How Butterball’s Turkey Talk-Line for nervous Thanksgiving cooks became such a huge phenomenon that it’s gotten shout-outs on late-night shows and ‘The West Wing’

Butterball’s Turkey Talk-Line walks users through how to cook a turkey. Facebook/Butterball
  • ButterballTurkey is one of the best-known brands of turkey.
  • Butterball’s popularity has been in large part because of its Turkey Talk-Line, a hotline where customers can call and ask their turkey-related questions.
  • To hear the full story about the Butterball Turkey Talk-Line, subscribe for free to Business Insider’s podcast, “Household Name.”

Butterball is one of the best-known turkey brands in the United States.

In part, its popularity is due to its being one of the only recognisable name brands for turkey.

But it has also gained attention thanks to its perennially popular Turkey Talk-Line – part-customer service, part-counseling center for any and all turkey questions.

The hotline is open for business from early November through Christmas Eve, with as many as 50 operators standing by to help answer basic turkey questions, provide emotional support, and help solve turkey-related problems.

The Turkey Talk-Line launched in 1981 and has grown from 11,000 calls in its first year to 100,000 last season. Users can now also text the hotline or talk to a recorded version of a call-center employee using Amazon‘s Alexa.

To work for the Turkey Talk-Line, you first have to go through a training program called Butterball University. Recruits have to roast their own turkey seven different ways, study the juices in the pan, and learn all the ins-and-outs of cooking a turkey before they’re ready to take calls.

Some of the calls the talkers take are, well, interesting.

Sue Smith, a co-director at the hotline who has been working there for almost 20 years, explained to Business Insider’s Dan Bobkoff that she got one call where a husband and wife were in a disagreement because he was in charge of turning the oven on, but the oven kept mysteriously shutting off. The wife called the hotline upset, and as they were talking it out, the couple realised it was their dog who had been sneaking in to shut the oven off.

“So that was a very memorable call. I liked that one,” Smith said to Bobkoff during the latest episode of Business Insider’s podcast “Household Name.”

The hotline has become more popular as traditions like Friendsgiving have taken off and more young people are buying and cooking turkeys. More men have been calling in the past few years, too.

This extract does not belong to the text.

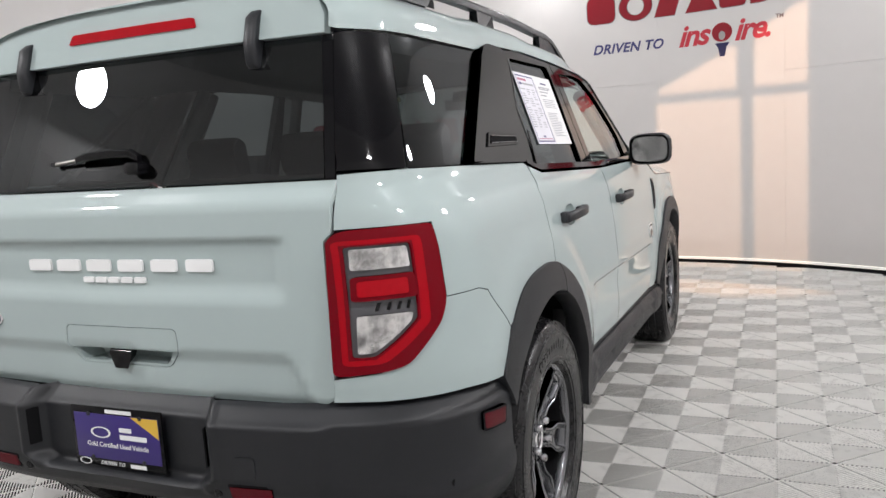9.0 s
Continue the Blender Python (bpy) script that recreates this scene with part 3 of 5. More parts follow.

But one of the biggest reasons it has become so popular is its frequent mentions in pop culture. Butterball runs traditional advertising campaigns, but the Turkey Talk-Line has become a staple for late-night comics and other TV shows. Butterball’s Talk-Line has been featured on “Late Night with Conan O’Brien,” “The Late Show with Stephen Colbert,” and even on an episode of “The West Wing.”